B1: the number of weak learners.
B2: the number of subspace candidates generated for each weak learner.
base: the type of base classifier.
cutoff: the empirically optimal threshold.
subspace: a list of subspaces correponding to B1 weak learners.
ranking: the frequency of each feature in B1 subspaces.

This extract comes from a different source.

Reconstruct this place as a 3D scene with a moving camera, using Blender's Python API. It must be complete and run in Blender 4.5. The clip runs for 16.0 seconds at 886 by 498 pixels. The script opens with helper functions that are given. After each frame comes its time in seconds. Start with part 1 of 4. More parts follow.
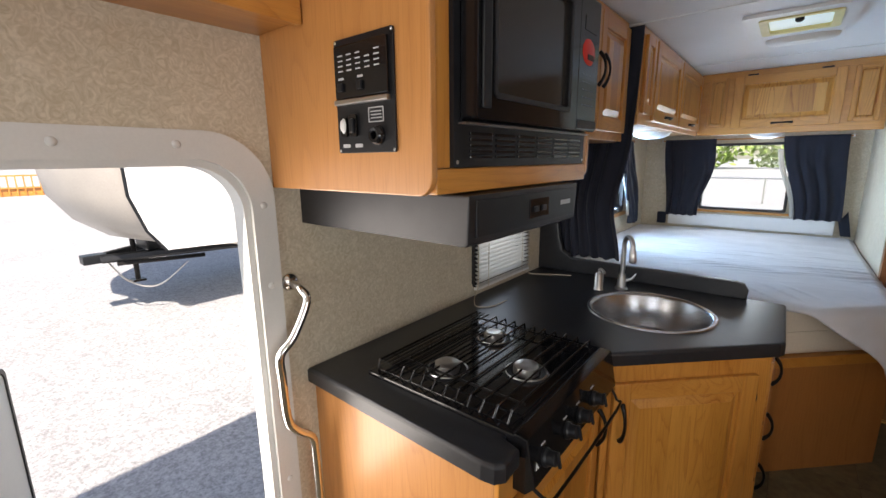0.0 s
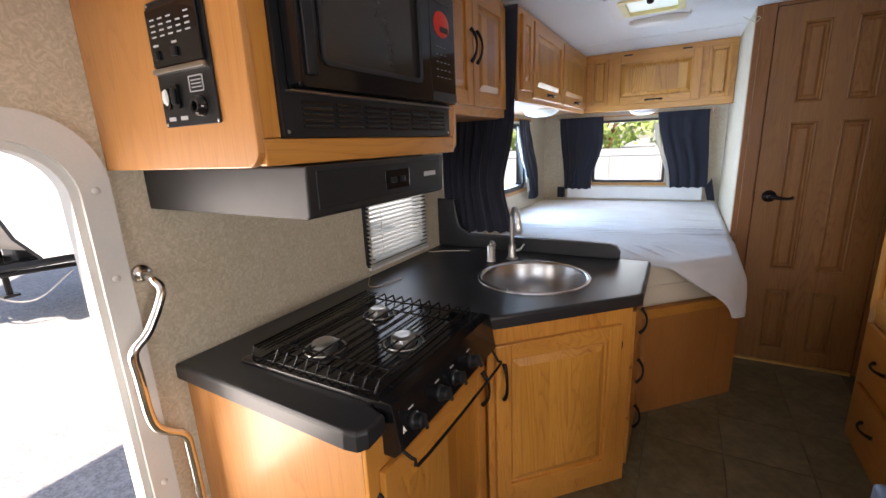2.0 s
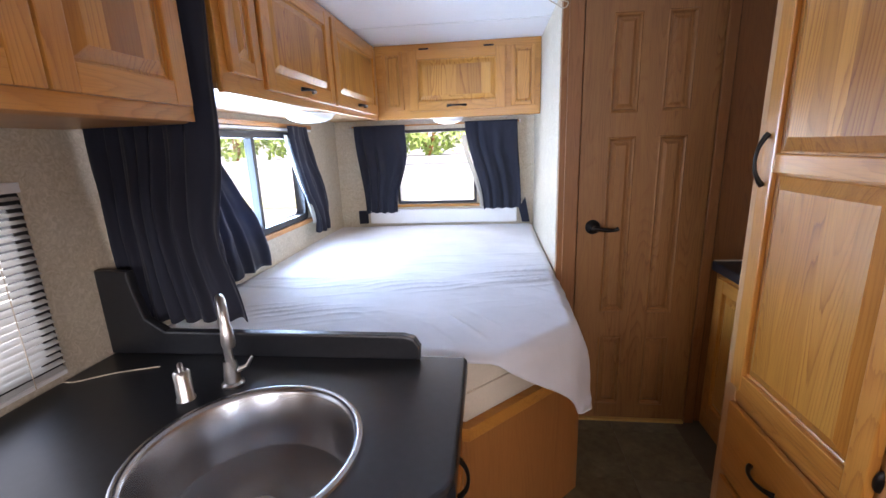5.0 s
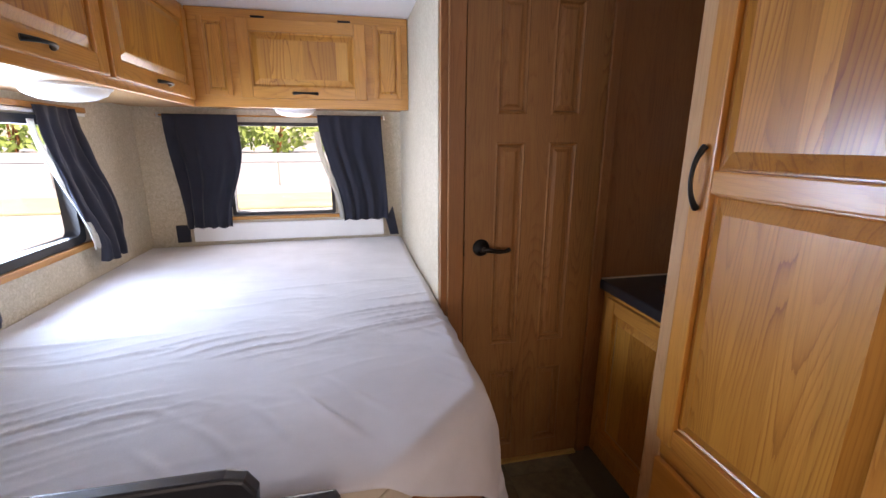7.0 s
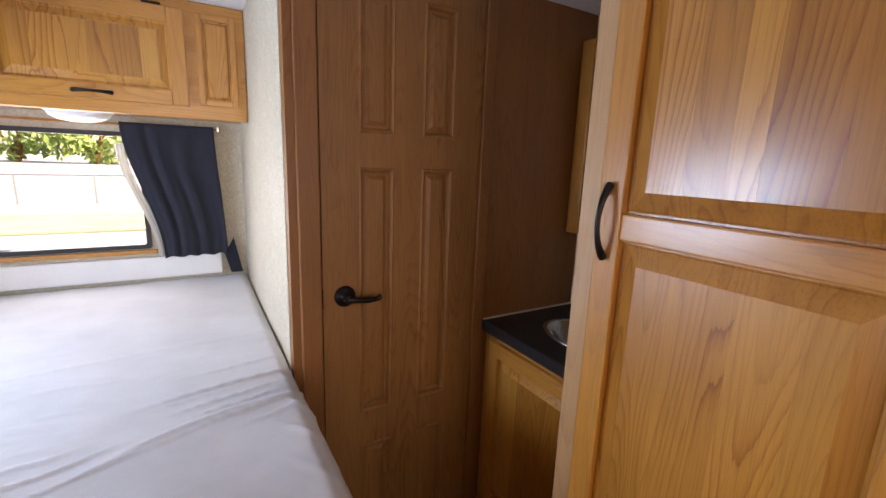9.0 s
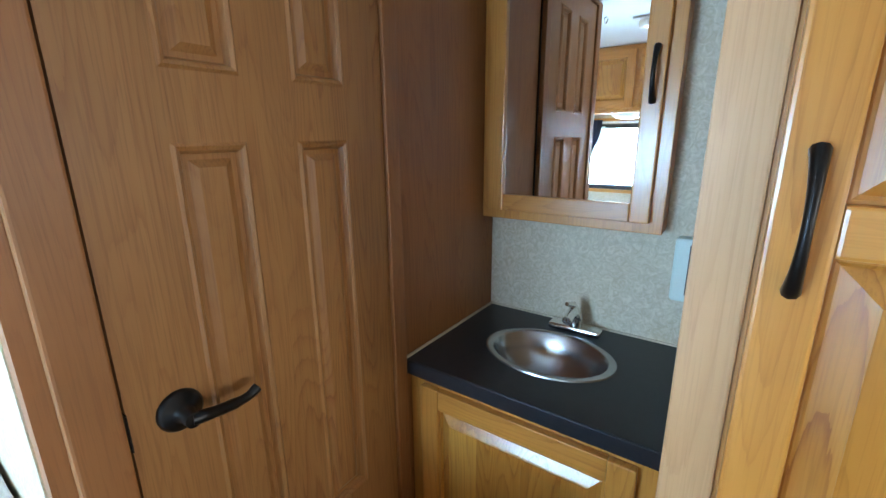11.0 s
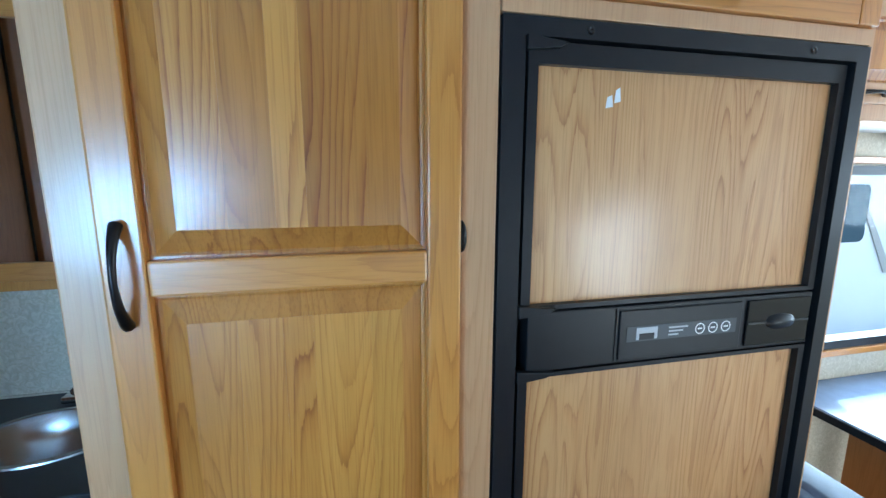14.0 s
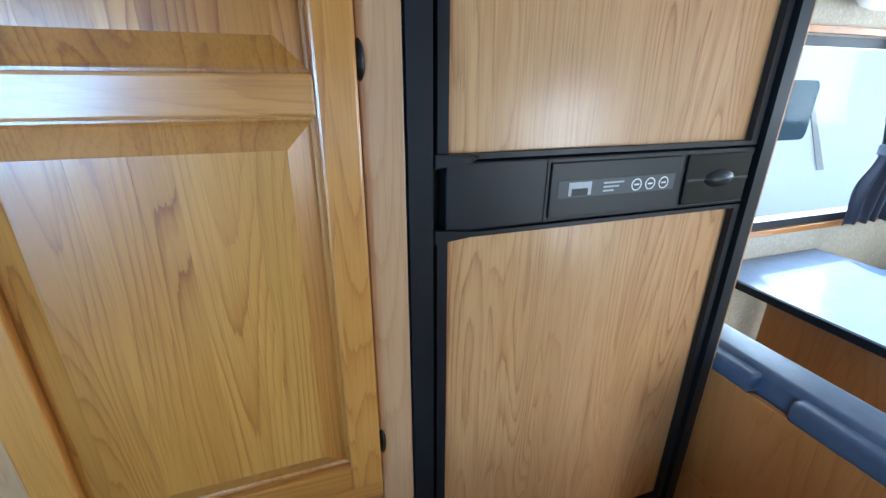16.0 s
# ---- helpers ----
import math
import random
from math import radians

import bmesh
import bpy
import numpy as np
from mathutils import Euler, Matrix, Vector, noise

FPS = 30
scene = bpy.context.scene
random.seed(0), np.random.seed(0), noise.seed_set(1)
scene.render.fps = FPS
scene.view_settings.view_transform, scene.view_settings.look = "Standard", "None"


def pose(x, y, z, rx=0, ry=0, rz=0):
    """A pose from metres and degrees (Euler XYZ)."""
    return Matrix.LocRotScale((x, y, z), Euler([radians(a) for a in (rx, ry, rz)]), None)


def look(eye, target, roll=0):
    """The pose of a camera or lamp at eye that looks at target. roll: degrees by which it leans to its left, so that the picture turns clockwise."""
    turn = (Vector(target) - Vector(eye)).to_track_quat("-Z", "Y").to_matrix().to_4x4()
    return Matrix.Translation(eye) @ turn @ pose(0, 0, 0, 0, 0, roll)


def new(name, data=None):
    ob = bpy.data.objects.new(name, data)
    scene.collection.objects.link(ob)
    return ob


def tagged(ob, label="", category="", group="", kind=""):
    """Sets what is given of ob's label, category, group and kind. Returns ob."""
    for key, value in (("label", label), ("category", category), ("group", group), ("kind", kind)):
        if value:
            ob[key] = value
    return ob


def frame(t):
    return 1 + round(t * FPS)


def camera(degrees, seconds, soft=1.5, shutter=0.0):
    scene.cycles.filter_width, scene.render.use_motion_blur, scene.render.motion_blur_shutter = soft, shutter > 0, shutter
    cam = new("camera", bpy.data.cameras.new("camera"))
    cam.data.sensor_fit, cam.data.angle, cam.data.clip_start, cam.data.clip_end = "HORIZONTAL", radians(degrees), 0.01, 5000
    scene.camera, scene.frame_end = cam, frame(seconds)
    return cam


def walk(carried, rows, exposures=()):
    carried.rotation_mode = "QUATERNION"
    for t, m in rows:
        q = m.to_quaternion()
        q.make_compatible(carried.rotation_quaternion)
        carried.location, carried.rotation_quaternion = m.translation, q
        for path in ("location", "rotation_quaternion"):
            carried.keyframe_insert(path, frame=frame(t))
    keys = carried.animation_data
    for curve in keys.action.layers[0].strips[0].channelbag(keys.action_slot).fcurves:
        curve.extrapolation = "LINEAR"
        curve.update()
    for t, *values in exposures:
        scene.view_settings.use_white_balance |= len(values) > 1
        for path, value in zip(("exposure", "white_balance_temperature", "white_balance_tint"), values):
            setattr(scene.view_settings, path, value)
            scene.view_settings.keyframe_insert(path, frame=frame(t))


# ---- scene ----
cam = camera(92.3, 16.0)
PATH = [
    (0, (-0.056, -0.009, 1.379), (-1.286, 1.513, 0.966), -0.6),
    (0.5, (-0.014, -0.033, 1.373), (-1.195, 1.518, 0.927), -1.2),
    (1, (0.003, -0.039, 1.346), (-1.112, 1.553, 0.874), -1.6),
    (1.5, (0.019, 0.003, 1.335), (-1.018, 1.644, 0.852), -1.9),
    (2, (0.089, 0.073, 1.339), (-0.868, 1.763, 0.862), -2.5),
    (2.5, (0.135, 0.201, 1.35), (-0.709, 1.954, 0.887), -3.4),
    (3, (0.186, 0.338, 1.367), (-0.574, 2.137, 0.938), -3.7),
    (3.5, (0.171, 0.495, 1.367), (-0.46, 2.344, 0.941), -3.0),
    (4, (0.116, 0.692, 1.378), (-0.374, 2.581, 0.943), -2.6),
    (4.2, (0.089, 0.767, 1.372), (-0.352, 2.665, 0.925), -2.4),
    (6.3, (0.055, 1.378, 1.372), (0.25, 3.31, 0.872), -1.1),
    (6.5, (0.035, 1.409, 1.376), (0.308, 3.325, 0.873), -0.6),
    (7, (0.036, 1.495, 1.376), (0.453, 3.388, 0.887), 0.2),
    (7.5, (0.036, 1.530, 1.386), (0.613, 3.388, 0.919), 0.7),
    (8, (-0.025, 1.604, 1.394), (0.708, 3.412, 0.958), 1.4),
    (8.5, (0.036, 1.694, 1.396), (0.924, 3.437, 0.976), 2.1),
    (8.7, (0.080, 1.722, 1.396), (1.016, 3.440, 0.987), 2.1),
    (10.8, (0.277, 2.302, 1.385), (1.766, 3.548, 0.904), -0.0),
    (11, (0.287, 2.350, 1.380), (1.868, 3.465, 0.870), -0.5),
    (11.5, (0.308, 2.387, 1.362), (2.048, 3.219, 0.832), -0.0),
    (12, (0.308, 2.345, 1.361), (2.168, 2.858, 0.836), 0.4),
    (12.5, (0.297, 2.241, 1.369), (2.226, 2.519, 0.92), 0.7),
    (13, (0.266, 2.166, 1.388), (2.223, 2.166, 0.975), 0.7),
    (13.5, (0.221, 2.093, 1.391), (2.175, 1.857, 1.039), 0.4),
    (14, (0.175, 2.019, 1.431), (2.092, 1.564, 1.088), 0.1),
    (14.5, (0.155, 1.965, 1.436), (2.028, 1.349, 1.097), -0.6),
    (15, (0.165, 1.934, 1.404), (1.984, 1.237, 0.949), -0.5),
    (15.5, (0.193, 1.916, 1.356), (1.968, 1.218, 0.756), -0.1),
    (16, (0.223, 1.923, 1.311), (1.984, 1.326, 0.575), 0.4),
]
EXPOSURES = [(0.0, 1.0, 7100, 16), (1.5, 1.05, 7400, 19), (2.5, 1.65, 7200, 21), (3.5, 1.95, 6900, 22), (4.2, 1.9, 6800, 24), (6.3, 1.4, 7800, 31), (8.5, 1.3, 8600, 33), (10.8, 2.25, 6500, 5), (12.0, 2.2, 6300, 6), (13.0, 2.2, 5450, 1), (14.5, 1.8, 5150, -1), (16.0, 1.9, 5250, 3)]
walk(cam, [(t, look(eye, target, roll)) for t, eye, target, roll in PATH], EXPOSURES)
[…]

The frequencies of features in $B_1$ subspaces for four RaSE classifiers are contained in the output, which can be used for feature ranking. We can plot them by using ggplot function:

library(gridExtra)
plot_lda <- ggplot(data = data.frame(frequency = fit.lda$ranking, feature = 1:50), 
    mapping = aes(y = frequency, x = feature)) + geom_point() + ggtitle(expression("RaSE-LDA")) + 
    theme(plot.title = element_text(hjust = 0.5))
plot_qda <- ggplot(data = data.frame(frequency = fit.qda$ranking, feature = 1:50), 
    mapping = aes(y = frequency, x = feature)) + geom_point() + ggtitle(expression("RaSE-QDA")) + 
    theme(plot.title = element_text(hjust = 0.5))
plot_knn <- ggplot(data = data.frame(frequency = fit.knn$ranking, feature = 1:50), 
    mapping = aes(y = frequency, x = feature)) + geom_point() + ggtitle(expression("RaSE-kNN")) + 
    theme(plot.title = element_text(hjust = 0.5))
plot_logistic <- ggplot(data = data.frame(frequency = fit.logistic$ranking, 
    feature = 1:50), mapping = aes(y = frequency, x = feature)) + geom_point() + 
    ggtitle(expression("RaSE-logistic")) + theme(plot.title = element_text(hjust = 0.5))

grid.arrange(plot_lda, plot_qda, plot_knn, plot_logistic, ncol = 2)

plot of chunk unnamed-chunk-9 From four figures, it can be noticed that feature 1, 2 and 5 obtain the highest frequencies among all $p = 50$ features when the base classifier is taken as LDA, QDA and $k$NN, implying their importance in classification model. We can set a positive iteration number to make their frequencies of appearing in B1 subspaces increase, which may improve the performance.